After having ditched a commitment to rail re-nationalization prior to the 1997 election, the New Labour government set about doing almost nothing to modernize Britain’s transport infrastructure while in power. As a result — as my sister and I found out to our cost — the transport system in many parts of the country in 2005 had not notably improved since the 1970s. “Red Wall” areas in the North and Midlands like Blyth Valley, which predictably shifted Tory in the 2010s, were especially badly served by this Blairite loss of nerve.
Instead of thinking imaginatively about how to reform British society, the Blair government was mainly content to add footnotes to political grand narratives written by the Tory governments of the 1980s and ’90s. In the case of public amenities like the transport system, this meant continuing to cede organizational control to billionaire capitalists like Richard Branson, whose cramped, costly Virgin CrossCountry trains offer a dismally poetic metaphor for an entire era.
If it had only been transport that suffered from Blair’s privatization reflex, this would have been a pardonable misstep. But New Labour adopted exactly the same automatic, pro-market approach when reforming — or failing to reform — health care, education, financial services, and housing.
An often forgotten subplot of the Y2K years is that the Blair government actually received extensive input from Richard Branson in attempting to “improve customer service” in the National Health Service in 2000. His main recommendation — that private companies should have a central role in health provision — played into a wider Blairite deconstruction of the NHS, the expansion of Private Finance Initiatives (PFIs), and acceleration of the market’s corrosive influence on public health care.
If you want a single image that sums up the sheer, crooked fecklessness of New Labour’s approach to public sector reform between 1997 and 2010, the symbolic joining of hands between Blair and Branson tells you all you need to know.
The Cost of Labour
From the young people saddled with mountains of debt following New Labour’s introduction of university tuition fees in 1998 (and its trebling of them in 2004), to the increasing numbers of renters exploited by private landlords in a housing system left almost completely untouched after Thatcher’s Right to Buy revolution, every major area of British life tells an almost identical story.
Where it did bother to tamper with the fundamentals of the British state rather than simply bankrolling new buildings and staff increases, Blairism did everything it could to delegate responsibility for the running of the country into the hands of private companies and individuals.
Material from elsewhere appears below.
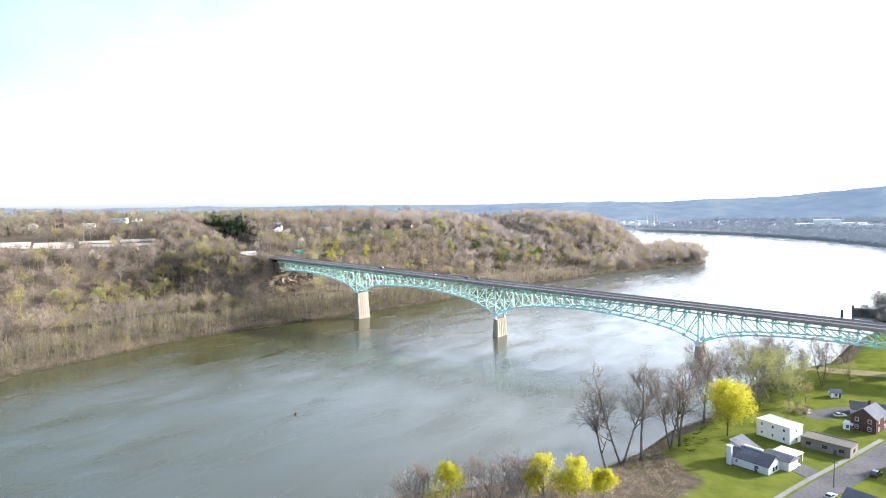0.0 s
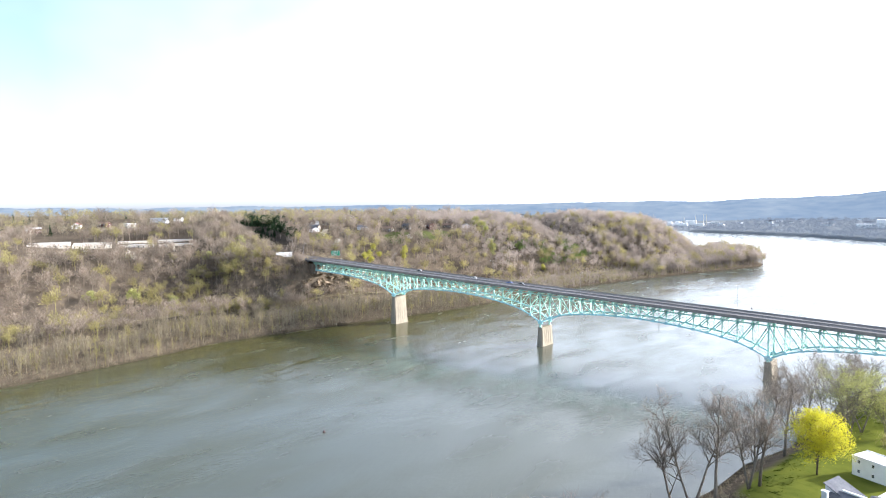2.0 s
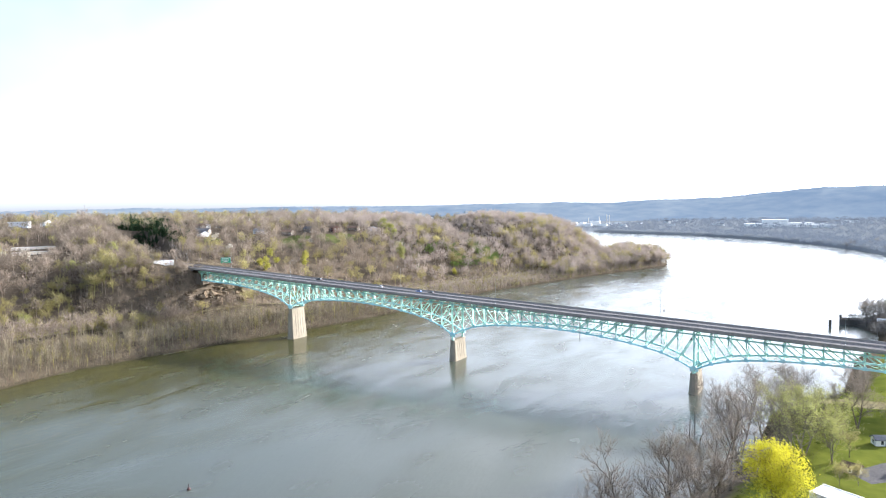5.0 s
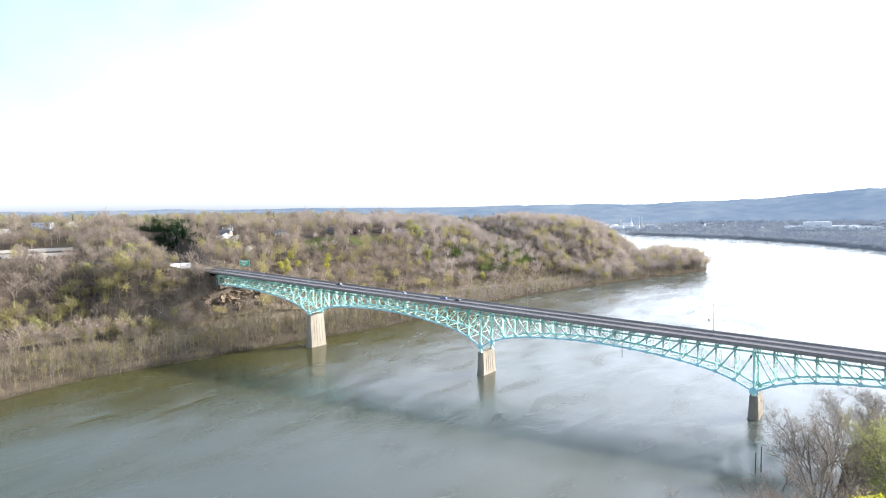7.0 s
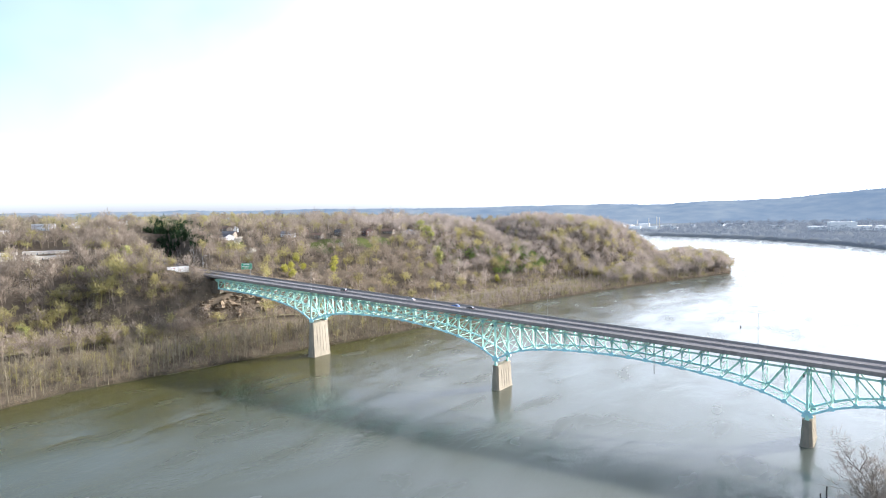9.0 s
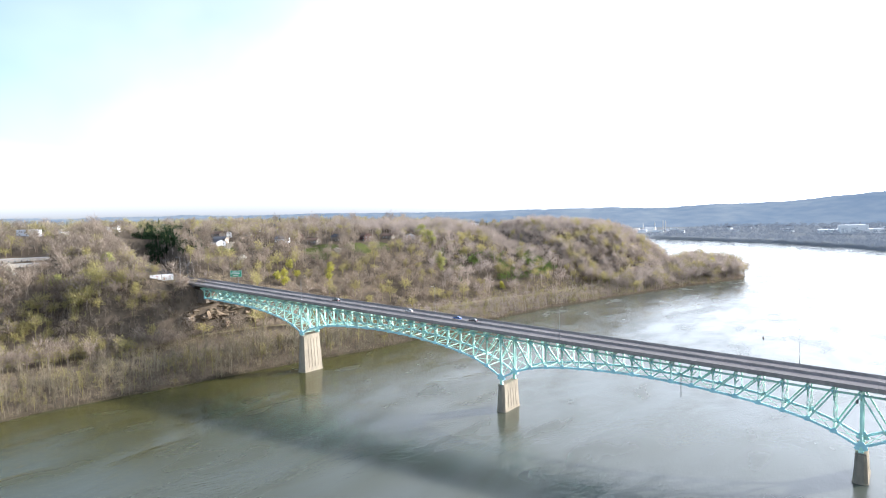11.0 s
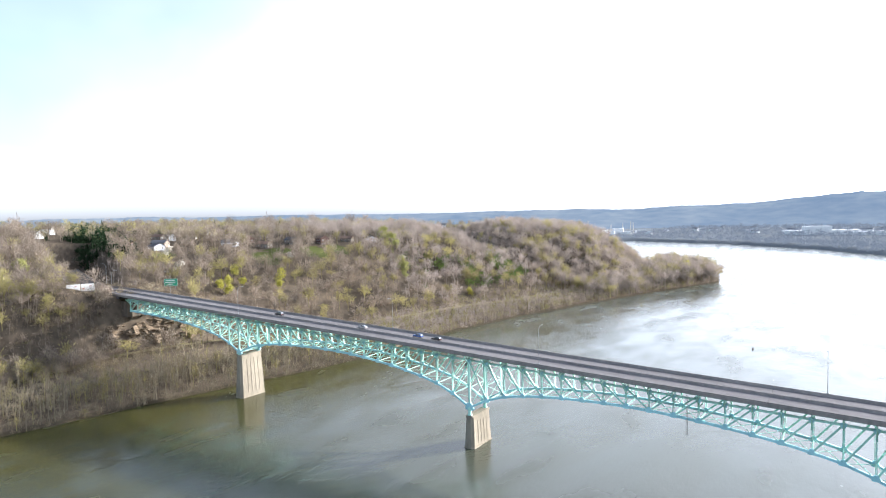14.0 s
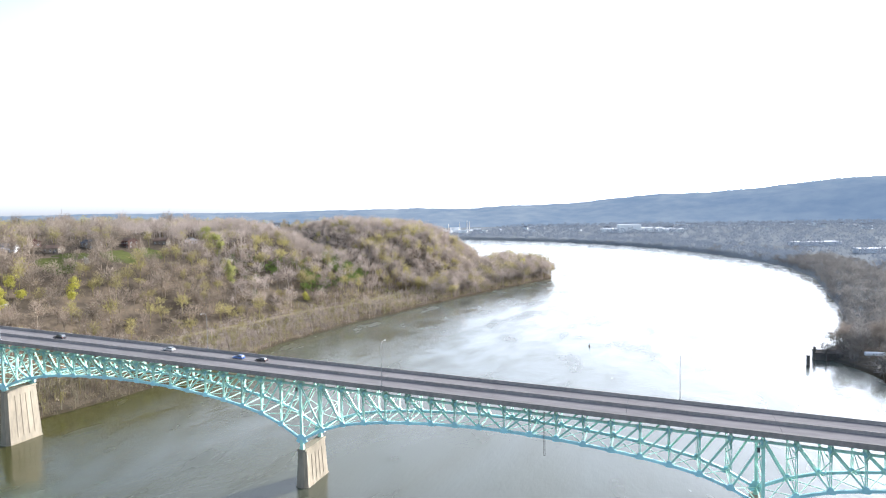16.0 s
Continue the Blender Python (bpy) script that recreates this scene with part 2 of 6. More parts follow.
M = {
    "mint": material("mint_steel_paint", (0.48, 0.76, 0.66), (0.31, 0.60, 0.53), 0.45, 0.0, 0.6, 0.05, by_object=0.12),
    # mint made bluer: light from sky and water put into the paint
    "gusset": material("sky_blued_steel_paint", (0.40, 0.70, 0.74), (0.30, 0.60, 0.66), 0.5, 0.0, 0.8, 0.05, by_object=0.1),
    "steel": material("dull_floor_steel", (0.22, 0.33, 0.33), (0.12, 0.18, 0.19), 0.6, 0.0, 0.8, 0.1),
    "fascia": material("weathered_parapet_concrete", (0.30, 0.27, 0.255), (0.19, 0.175, 0.17), 0.85, 0, 0.9, 0.08, bump=0.02),
    "deck": material("worn_bridge_concrete", (0.19, 0.18, 0.185), (0.13, 0.125, 0.13), 0.9, 0, 0.5, 0.04, stretch=(0.25, 1.6, 1), spec=0.15),
    "pier": material("buff_pier_concrete", (0.31, 0.27, 0.215), (0.20, 0.175, 0.14), 0.9, 0, 0.9, 0.12, bump=0.04, stretch=(1, 1, 0.25)),
    "stained": material("stained_brown_concrete", (0.17, 0.14, 0.112), (0.085, 0.07, 0.058), 0.9, 0, 0.6, 0.12, bump=0.04, stretch=(1, 1, 0.25)),
    "bark": material("grey_brown_bark", (0.22, 0.19, 0.16), (0.11, 0.094, 0.08), 0.95, 0, 2.0, 0.1),
    "midbark": material("brown_bark", (0.20, 0.165, 0.135), (0.10, 0.083, 0.07), 0.95, 0, 2.0, 0.1),
    "darkbark": material("dark_wet_bark", (0.12, 0.095, 0.075), (0.06, 0.05, 0.04), 0.95, 0, 2.0, 0.1),
    "twig": material("bare_twigs", (0.38, 0.31, 0.25), (0.165, 0.135, 0.11), 0.95, 0, 0.11, 0.035, translucent=0.4, by_tree=True),
    # lightened so that its colour stands for haze over the upriver woods
    "paletwig": material("pale_grey_and_hazed_twigs", (0.45, 0.38, 0.335), (0.245, 0.206, 0.183), 0.95, 0, 0.2, 0.04, translucent=0.4, by_tree=True),
    "willow": material("olive_brown_twigs", (0.33, 0.28, 0.198), (0.16, 0.136, 0.102), 0.95, 0, 0.2, 0.04, translucent=0.4, by_tree=True),
    "banktwig": material("dark_grey_twigs", (0.33, 0.275, 0.235), (0.19, 0.16, 0.135), 0.95, 0, 1.0, 0.1, translucent=0.3),
    "twigbud": material("budding_twigs", (0.42, 0.37, 0.16), (0.23, 0.20, 0.105), 0.95, 0, 0.11, 0.03, translucent=0.5, by_tree=True),
    "leafyellow": material("fresh_yellow_leaves", (0.64, 0.575, 0.04), (0.43, 0.41, 0.035), 0.8, 0, 1.2, 0.12, translucent=0.5),
    "leafpale": material("pale_bud_leaves", (0.40, 0.40, 0.14), (0.23, 0.23, 0.08), 0.8, 0, 0.8, 0.08, translucent=0.4),
    "ivy": material("green_creeper_leaves", (0.16, 0.23, 0.045), (0.07, 0.115, 0.028), 0.8, 0, 0.6, 0.06, translucent=0.3),
    "needle": material("dark_evergreen_needles", (0.035, 0.06, 0.03), (0.02, 0.032, 0.018), 0.9, 0, 0.8, 0.1),
    "holly": material("dull_green_leaves", (0.12, 0.15, 0.06), (0.06, 0.085, 0.04), 0.85, 0, 0.6, 0.08, translucent=0.25),
    "blossom": material("white_blossom", (0.72, 0.68, 0.6), (0.45, 0.4, 0.33), 0.9, 0, 1.0, 0.1, translucent=0.3),
    "brush": material("dry_brush", (0.46, 0.38, 0.26), (0.20, 0.16, 0.11), 0.95, 0, 0.5, 0.05, translucent=0.5, by_tree=True),
    "drygrass": material("dry_olive_grass", (0.36, 0.33, 0.15), (0.20, 0.18, 0.085), 0.95, 0, 0.5, 0.05, translucent=0.4, by_tree=True),
    "white": material("white_siding", (0.80, 0.80, 0.80), (0.68, 0.68, 0.69), 0.7, 0, 0.6, 0.1, by_object=0.05),
    "greysiding": material("pale_grey_siding", (0.55, 0.57, 0.62), (0.45, 0.47, 0.52), 0.7, 0, 0.6, 0.1),
    "tan": material("tan_block_wall", (0.27, 0.225, 0.185), (0.20, 0.17, 0.14), 0.85, 0, 1.0, 0.15, by_object=0.15),
    "brick": material("red_brown_brick", (0.13, 0.073, 0.065), (0.08, 0.048, 0.044), 0.9, 0, 3.0, 0.2, by_object=0.2),
    "roofgrey": material("grey_shingles", (0.155, 0.158, 0.175), (0.095, 0.097, 0.11), 0.9, 0, 2.0, 0.2, bump=0.02, by_object=0.2),
    "roofbrown": material("brown_shingles", (0.20, 0.14, 0.11), (0.12, 0.085, 0.07), 0.9, 0, 2.0, 0.2, by_object=0.25),
    "roofflat": material("gravelled_flat_roof", (0.19, 0.17, 0.155), (0.13, 0.12, 0.11), 0.95, 0, 1.0, 0.15),
    "roofwhite": material("white_membrane_roof", (0.75, 0.75, 0.78), (0.62, 0.62, 0.66), 0.6, 0, 0.6, 0.15),
    "roofred": material("red_roof", (0.42, 0.12, 0.12), (0.3, 0.09, 0.09), 0.8, 0, 1.5, 0.2),
    "glass": material("dark_window_glass", (0.03, 0.035, 0.04), (0.02, 0.022, 0.025), 0.08, 0, 0.5, 0.1),
    "asphalt": material("asphalt", (0.15, 0.14, 0.145), (0.09, 0.088, 0.09), 0.9, 0, 1.5, 0.08, bump=0.01),
    "footway": material("pale_footway_concrete", (0.25, 0.24, 0.23), (0.18, 0.172, 0.165), 0.9, 0, 1.0, 0.1),
    "gravel": material("pale_track_gravel", (0.28, 0.24, 0.14), (0.19, 0.165, 0.10), 0.95, 0, 0.8, 0.06, bump=0.05),
    "rock": material("weathered_sandstone", (0.23, 0.175, 0.125), (0.09, 0.07, 0.052), 0.95, 0, 0.4, 0.08, bump=0.3, stretch=(1, 1, 3)),
    "signgreen": material("green_sign_sheet", (0.02, 0.30, 0.17), (0.015, 0.24, 0.14), 0.5, 0, 0.5, 0.2),
    "signwhite": material("white_sign_sheet", (0.80, 0.80, 0.80), (0.70, 0.70, 0.72), 0.6, 0, 0.5, 0.2),
    "signred": material("red_print", (0.5, 0.12, 0.14), None, 0.6, 0, 0.8, 0.3),
    "signdark": material("dark_print", (0.08, 0.08, 0.09), None, 0.6, 0, 0.8, 0.3),
    "galv": material("galvanised_steel", (0.33, 0.335, 0.345), (0.25, 0.255, 0.26), 0.45, 0.6, 1.0, 0.2),
    "darksteel": material("dark_rusted_steel", (0.07, 0.055, 0.05), (0.04, 0.035, 0.03), 0.8, 0.2, 1.0, 0.2),
    "lens": material("lamp_lens", (0.8, 0.8, 0.78), None, 0.3, 0, 1.0, 0.2),
    "carwhite": material("white_car_paint", (0.75, 0.75, 0.76), (0.70, 0.70, 0.71), 0.25, 0, 0.5, 0.2),
    "carblue": material("blue_car_paint", (0.05, 0.12, 0.32), (0.04, 0.10, 0.28), 0.25, 0, 0.5, 0.2),
    "cardark": material("dark_car_paint", (0.03, 0.032, 0.038), (0.025, 0.026, 0.03), 0.25, 0, 0.5, 0.2),
    "carsilver": material("silver_car_paint", (0.50, 0.51, 0.53), (0.45, 0.46, 0.48), 0.3, 0.5, 0.5, 0.2),
    "tyre": material("tyre_rubber", (0.02, 0.02, 0.02), None, 0.9, 0, 3.0, 0.3),
    # lawn greens spread wide, with sun and tree shade put into them
    "lawn": material("spring_lawn", (0.165, 0.175, 0.033), (0.06, 0.082, 0.018), 0.95, 0, 0.5, 0.03, bump=0.05),
    "hilltop_lawn": material("hilltop_grass", (0.085, 0.095, 0.034), (0.05, 0.056, 0.025), 0.95, 0, 0.4, 0.05, bump=0.05),
    "hillyellow": material("yellow_catkins", (0.50, 0.47, 0.09), (0.34, 0.32, 0.09), 0.85, 0, 0.9, 0.1, translucent=0.45),
    "cream": material("cream_metal_doors", (0.62, 0.56, 0.48), (0.46, 0.41, 0.34), 0.7, 0, 0.5, 0.12),
    "roofcream": material("dusty_pale_roof", (0.58, 0.55, 0.52), (0.44, 0.41, 0.38), 0.8, 0, 0.4, 0.1),
    "barge": material("dark_dock_timber", (0.14, 0.125, 0.115), (0.08, 0.072, 0.068), 0.9, 0, 1.0, 0.1),
    # the blue glow is painted-in haze over the far ridges
    "haze": material("distant_woods_haze_glow", (0.12, 0.12, 0.10), (0.05, 0.058, 0.06), 1.0, 0, 0.012, 0.0035, glow=(0.27, 0.42, 0.70, 0.27), spec=0.0),
    # valley trees: haze added as a faint blue emission
    "farwood": material("haze_glow_twigs", (0.09, 0.085, 0.08), (0.06, 0.055, 0.055), 1.0, 0, 0.05, 0.01, glow=(0.36, 0.46, 0.64, 0.23), spec=0.0),
    # twig brown greyed down, haze put into the base colour
    "hazetwig": material("haze_greyed_twigs", (0.235, 0.222, 0.21), (0.12, 0.114, 0.112), 0.95, 0, 0.2, 0.04, translucent=0.35, by_tree=True),
    "buoy": material("dark_buoy_paint", (0.06, 0.02, 0.02), None, 0.6, 0, 1.0, 0.3),
}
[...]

In spite of the nigh-on dictatorial demeanor of Blair himself, perhaps the defining characteristic of Blairism in the final analysis is therefore just how extravagantly cowardly and work-shy it was when it came to changing the course of British social and political history. In this literal sense, as well as the more general one, Blairism hardly worked at all. It understood government largely in terms of short-term presentation, and saw money as a pure social good instead of a means of reorganizing society in ways that would last.
Emphatically defeated in two popular-vote massacres (2010 and 2015), and almost wholly undone by the austerity of the 2010s, Blairism has very little to teach us now. It does, however, offer a stark warning about how easily and definitively political movements with no long-term ideological vision can melt into thin air.